The Primordial Inflation Polarization Explorer (PIPER) is a balloon-borne mission to measure the polarization of the cosmic microwave background (CMB) in search of the signature of primordial gravity waves excited by an inflationary epoch in the early universe.
It is composed by two identical telescopes cooled to 1.5 K within a large (3 meter tall, 3500-liter capacity) liquid helium bucket dewar. There are no windows between the LHe-cooled telescope and the ambient environment: PIPER uses the efflux of boiloff helium gas to prevent the atmosphere at balloon altitudes from condensing on the optics. This technique was first applied in a previous balloon-borne instrument denominated ARCADE. The unusual cryogenic design provides mapping speed a factor of 10 better than any other CMB instrument, allowing PIPER to achieve sensitivities with overnight balloon flights that would otherwise require 10-day flights from other places like Antarctica.

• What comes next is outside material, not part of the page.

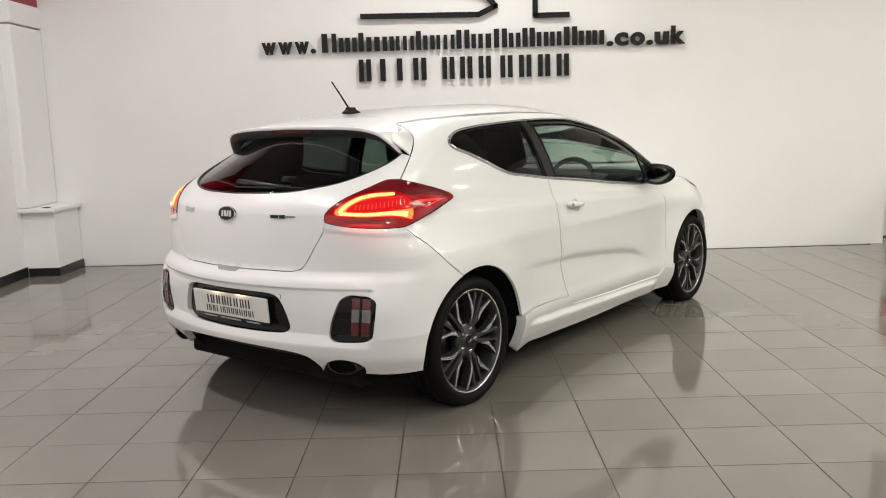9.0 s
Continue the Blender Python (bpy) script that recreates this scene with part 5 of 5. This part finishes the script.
e_sill = ring(line(tuple(e_back[-1]), (0.55, 0.262), (0.72, 0.290)), line((0.72, 0.290), (1.0, 0.283), (1.8, 0.272), (2.36, 0.270)), line((2.36, 0.270), tuple(e_front[0])), line(tuple(e_front[0]), (2.50, 0.172)), line((2.50, 0.172), (1.4, 0.165), (0.42, 0.178)), line((0.42, 0.178), tuple(e_back[-1])))
est("side_skirt", [e_sill], PAINT_FAR, 0.01, depth=0.05)
e_tail_arch = e_arch(0.0, -62, -104)
e_bumper = ring(e_tail_arch, line(tuple(e_tail_arch[-1]), (-0.60, 0.235), (-0.9, 0.25), (E_MID, 0.25)), line((E_MID, 0.25), (E_MID, 0.66)), line((E_MID, 0.66), (-0.95, 0.66), (-0.60, 0.60)), line((-0.60, 0.60), (-0.45, 0.50), tuple(e_tail_arch[0])))
est("rear_bumper", [e_bumper], PAINT_FAR, depth=0.03)
est("tail_light", [e_lamp], LENS_DEEP, 0.002, label="dark red unlit tail light")
e_gate = ring(line((-0.60, 0.60), (-0.95, 0.66), (E_MID, 0.66)), line((E_MID, 0.66), (E_MID, 1.36)), line((E_MID, 1.36), (-0.6, 1.362), (-0.42, 1.362)), tail_cut, line((-0.625, 0.930), (-0.95, 0.92)), line((-0.95, 0.92), (-0.95, 0.82)), line((-0.95, 0.82), (-0.80, 0.80), (-0.625, 0.745)), line((-0.625, 0.745), (-0.60, 0.60)))
est("tailgate", [e_gate], PAINT_FAR)
e_glass = ring(line((-0.80, 1.07), (-0.74, 1.25), (-0.80, 1.31), (E_MID, 1.33)), line((E_MID, 1.33), (E_MID, 1.04)), line((E_MID, 1.04), (-0.80, 1.07)))
est("rear_window", [e_glass], GLOSS, 0.004, label="dark rear window")
e_light = ring(e_belt, e_head[::-1])
for o in est("side_window", [shrink(e_light, 0.012)], FAR_GLASS, -0.006, depth=0.0, label="dark tinted side glass"):
    o.visible_shadow = False
est("window_frame", [shrink(e_light, 0.001), shrink(e_light, 0.020)], TRIM, -0.002, gap=0.0, depth=0.02)
for s0 in (0.40, 1.20):
    bar = ring(line((s0 - 0.13, 1.36), (s0, 1.15), (s0 + 0.055, 0.985)), line((s0 + 0.055, 0.985), (s0 + 0.145, 0.982)), line((s0 + 0.145, 0.982), (s0 + 0.08, 1.15), (s0 - 0.045, 1.36)), line((s0 - 0.045, 1.36), (s0 - 0.13, 1.36)))
    inside = [q for q in bar if q[1] < np.interp(q[0], e_head[:, 0], e_head[:, 1]) - 0.012]
    est("door_pillar", [np.array(inside)], GLOSS, -0.003, gap=0.0, depth=0.02)
for doors_e, s0, z0 in ((rear_doors, 0.447, 0.842), (front_doors, 1.436, 0.824)):
    for sg, d in zip((-1, 1), doors_e):
        q = SE.chart([s0], [z0])[0]
        h = part("door_handle", slab((-0.105, -0.018, -0.018), (0.105, 0.018, 0.018), 0.010), PAINT_FAR, d, "white pull handle")
        h.location = (q[0], sg * abs(q[1]) + sg * 0.012, q[2])
        c = part("handle_cup", slab((-0.05, -0.005, -0.035), (0.05, 0.006, -0.012), 0.004), GREY_BOX, d)
        c.location = h.location
q = SE.chart([-0.02], [0.885], 0.001)[0]
flap = part("filler_flap_edge", slab((-0.075, -0.002, -0.003), (0.075, 0.002, 0.003), 0.001), GREY_BOX, estate)
flap.location = q
roof_e = np.array([(x, -abs(SE.chart([max(x, 0.105)], [np.interp(x, e_ditch[:, 0], e_ditch[:, 1])])[0][1])) for x in np.linspace(-0.45, 2.0, 26)])
e_roof = ring(roof_e, line(tuple(roof_e[-1]), (2.1, 0.0), (roof_e[-1][0], -roof_e[-1][1])), roof_e[::-1] * (1, -1), line((roof_e[0][0], -roof_e[0][1]), (-0.62, 0.0), tuple(roof_e[0])))
panel("roof_panel", [e_roof], lambda x, y: SE.over(x, y), SE.normal, PAINT_FAR, estate, step=0.08, depth=0.02)
for sg in (-1, 1):
    pts = []
    for x in np.linspace(-0.30, 1.75, 24):
        w = abs(SE.chart([max(x, 0.105)], [np.interp(x, e_ditch[:, 0], e_ditch[:, 1])])[0][1]) - 0.03
        u = (x - 0.725) / 1.025
        pts.append((x, sg * w, float(SE.over(np.array([x]), np.array([w]))[0][2]) + 0.026 * (1 - abs(u) ** 6)))
    v, f = sweep(pts, 0.014, 10)
    mesh_object("roof_rail", v, f, GLOSS, estate, "black roof rail")
e_screen = ring(np.array([(x, -abs(SE.chart([x], [np.interp(x, e_ditch[:, 0], e_ditch[:, 1])])[0][1])) for x in np.linspace(2.0, 2.68, 12)]), line((2.68, -0.7), (2.95, 0.0), (2.68, 0.7)), np.array([(x, abs(SE.chart([x], [np.interp(x, e_ditch[:, 0], e_ditch[:, 1])])[0][1])) for x in np.linspace(2.68, 2.0, 12)]), line((2.0, 0.6), (2.1, 0.0), (2.0, -0.6)))
panel("windscreen", [e_screen], lambda x, y: SE.over(x, y, -0.003), SE.normal, GLOSS, estate, step=0.1, depth=0.0)
e_bon = ring(line((2.74, -0.72), (3.2, -0.72), (3.5, -0.6)), line((3.5, -0.6), (3.72, 0.0), (3.5, 0.6)), line((3.5, 0.6), (3.2, 0.72), (2.74, 0.72)), line((2.74, 0.72), (2.98, 0.0), (2.74, -0.72)))
panel("bonnet", [e_bon], lambda x, y: SE.over(x, y, 0.0), SE.normal, PAINT_FAR, estate, step=0.1, depth=0.02)
part("underbody", slab((-0.62, -0.62, 0.19), (3.6, 0.62, 0.30), 0.02), DARK, estate)
# Underside between the wheels, hung below the sill to stand for the shade there.
part("underbody", slab((0.45, -0.78, 0.135), (2.48, 0.78, 0.28), 0.02), DARK, estate)
part("cabin_lining", slab((-0.75, -0.68, 0.40), (2.5, 0.68, 0.93), 0.05), CLOTH, estate)
for x, y in ((1.35, -0.38), (1.35, 0.38), (0.45, -0.38), (0.45, 0.38)):
    sb = part("seat_back", slab((x - 0.3, y - 0.24, 0.60), (x - 0.14, y + 0.24, 1.10), 0.05), CLOTH, estate)
    part("headrest", slab((x - 0.30, y - 0.12, 1.12), (x - 0.20, y + 0.12, 1.27), 0.03), CLOTH, sb)
for hub in (0.0, 2.91):
    for sg in (-1, 1):
        verts, faces = [], []
        for i in range(24):
            a = radians(-96 + 192 * i / 23)
            for y in (0.885, 0.55):
                verts.append((hub + 0.39 * math.sin(a), sg * y, SE.hub_z + 0.39 * math.cos(a)))
        faces = [(2 * i, 2 * i + 1, 2 * i + 3, 2 * i + 2) for i in range(23)]
        k = len(verts)
        verts.append((hub, sg * 0.55, SE.hub_z))
        faces += [(2 * i + 1, k, 2 * i + 3) for i in range(23)]
        mesh_object("arch_liner", verts, faces, DARK, estate)
ewheel = make_wheel(estate, 0.345, 0.276, 0.128, "rotor")
ewheel.matrix_basis = pose(0, -0.765, SE.hub_z) @ pose(0, 0, 0, 0, 14, 0)
for hub, sg, turn in ((2.91, -1, 30), (0, 1, 0), (2.91, 1, 50)):
    copy_thing(ewheel, pose(hub, sg * 0.765, SE.hub_z, 0, 0, 0 if sg < 0 else 180) @ pose(0, 0, 0, 0, turn, 0))

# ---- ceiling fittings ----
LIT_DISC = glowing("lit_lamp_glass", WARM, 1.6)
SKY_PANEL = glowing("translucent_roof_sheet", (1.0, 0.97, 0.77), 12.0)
# Fittings and lit discs for the added fill lamps; one of them is known.
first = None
for x, y, _ in CEILING_FILL:
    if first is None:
        first = thing("ceiling_light", pose(x, y, 4.10), "round white fill light on the ceiling with a lit disc", "ceiling light", "ceiling lights")
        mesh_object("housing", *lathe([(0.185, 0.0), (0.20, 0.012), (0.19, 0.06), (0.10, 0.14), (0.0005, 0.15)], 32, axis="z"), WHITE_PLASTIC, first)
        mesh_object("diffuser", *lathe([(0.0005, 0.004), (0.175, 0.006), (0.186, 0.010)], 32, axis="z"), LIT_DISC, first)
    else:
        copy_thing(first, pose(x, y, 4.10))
rooflight = thing("rooflight", pose(-0.32, -4.9, 4.2), "ribbed translucent roof light with dark ribs", "roof light", kind="structure")
for k in range(14):
    part("sheet", slab((-0.68, -2.25 + 0.32 * k, 0.0), (0.68, -2.06 + 0.32 * k, 0.03), 0.004), SKY_PANEL, rooflight)
    part("rib", slab((-0.68, -2.06 + 0.32 * k, -0.03), (0.68, -1.93 + 0.32 * k, 0.03), 0.004), GREY_BOX, rooflight)

# ---- floor tiles: each a piece of its own near the hatchback, the rest joined ----
PITCH, TILE_X, TILE_Y = 0.393, 1.856, 1.235
half = PITCH / 2 - 0.0021
tile_mesh = bpy.data.meshes.new("tile")
corners = ((-1, -1), (1, -1), (1, 1), (-1, 1))
tile_mesh.from_pydata([(sx * half, sy * half, z) for z in (0.0, -0.008) for sx, sy in corners], [], [(0, 1, 2, 3)] + [(i, 4 + i, 4 + (i + 1) % 4, (i + 1) % 4) for i in range(4)])
tile_mesh.materials.append(TILE)
spots = []
for i in range(-30, 9):
    for j in range(-36, 9):
        x, y = TILE_X + PITCH * (i + 0.5), TILE_Y + PITCH * (j + 0.5)
        if BEHIND_X + 0.2 < x < BLOCK_X - 0.1 and FAR_Y + 0.2 < y < LEFT_Y + 0.30:
            if not (x > WALL_X + 0.1 and y > END_Y):
                spots.append((math.hypot(x - 0.2, y + 1.6), x, y))
spots.sort()
rnd = random.Random(5)
for _, x, y in spots[:300]:
    o = new("tile", tile_mesh)
    o.parent = floor
    o.location = (x, y, rnd.uniform(-0.0004, 0.0004))
verts, faces = [], []
base_v = [tuple(v.co) for v in tile_mesh.vertices]
base_f = [tuple(p.vertices) for p in tile_mesh.polygons]
for _, x, y in spots[300:]:
    k = len(verts)
    dz = rnd.uniform(-0.0004, 0.0004)
    verts += [(a + x, b + y, c + dz) for a, b, c in base_v]
    faces += [tuple(q + k for q in f) for f in base_f]
tagged(mesh_object("tiles", verts, faces, TILE, floor, smooth=False), kind="stuff")

# painted blocks of the far wall
block_mesh = slab((-0.010, -0.2196, -0.1073), (0.03, 0.2196, 0.1073), 0.0012)
block_data = bpy.data.meshes.new("block")
block_mesh.to_mesh(block_data)
block_mesh.free()
block_data.materials.append(BLOCK_PAINT)
for row in range(11):
    for col in range(11):
        y = END_Y - 0.22 - 0.44 * col - (0.22 if row % 2 else 0.0)
        if y - 0.22 > PIER_Y - 0.3 and y + 0.22 < END_Y + 0.001:
            o = new("block", block_data)
            o.parent = block_wall
            o.location = (BLOCK_X + 0.012, y, 0.107 + 0.2155 * row)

Each of PIPER's twin telescopes illuminates a pair of 32x40 element transition-edge superconducting detector arrays for a total of 5120 detectors. A Variable-Delay Polarization Modulator (VPM) injects a time-dependent phase delay between orthogonal linear polarizations to cleanly separate polarized from unpolarized radiation. The combination of background-limited detectors with fast polarization modulation allows PIPER to rapidly scan large areas of the sky.
Balloon launched on: 10/13/2017 at 16:12 utc
Launch site: Scientific Flight Balloon Facility, Fort Sumner, (NM), US
Balloon launched by: Columbia Scientific Balloon Facility (CSBF)
Balloon manufacturer/size/composition: Zero Pressure Balloon Raven - 11.820.000 cuft
Flight identification number: 681N
End of flight (L for landing time, W for last contact, otherwise termination time): 10/14/2017 at 3:00 utc
Balloon flight duration (F: time at float only, otherwise total flight time in d:days / h:hours or m:minutes - ): 11 h 30 m
Landing site: In Union county, New Mexico, US
The balloon was launched at 16:12 utc on October 13th, 2017 using the dynamic method, assisted by the Big Bill launch vehicle. Climb to altitude was nominal and ceiling of 98.000 ft was reached about 19:30 utc while flying E of Tucumcari, new Mexico. The balloon moved during the entire flight in a NE direction more or less along along the New Mexico / Texas border, as can be seen in the map at left.
The flight was terminated and the payload separated from the balloon at 3:00 utc on October 14th, while flying over Union County in NE New Mexico. The landing of the payload was a little rough as it toched ground with a sideways speed around 40 miles/hour and did a cartwheel, landing on the bottom, then on the top, and then on the bottom again. However, the instrument resisted very well the ride and emerged in good shape at all.
Total flight time from launch to landing was 11 hours and 30 minutes.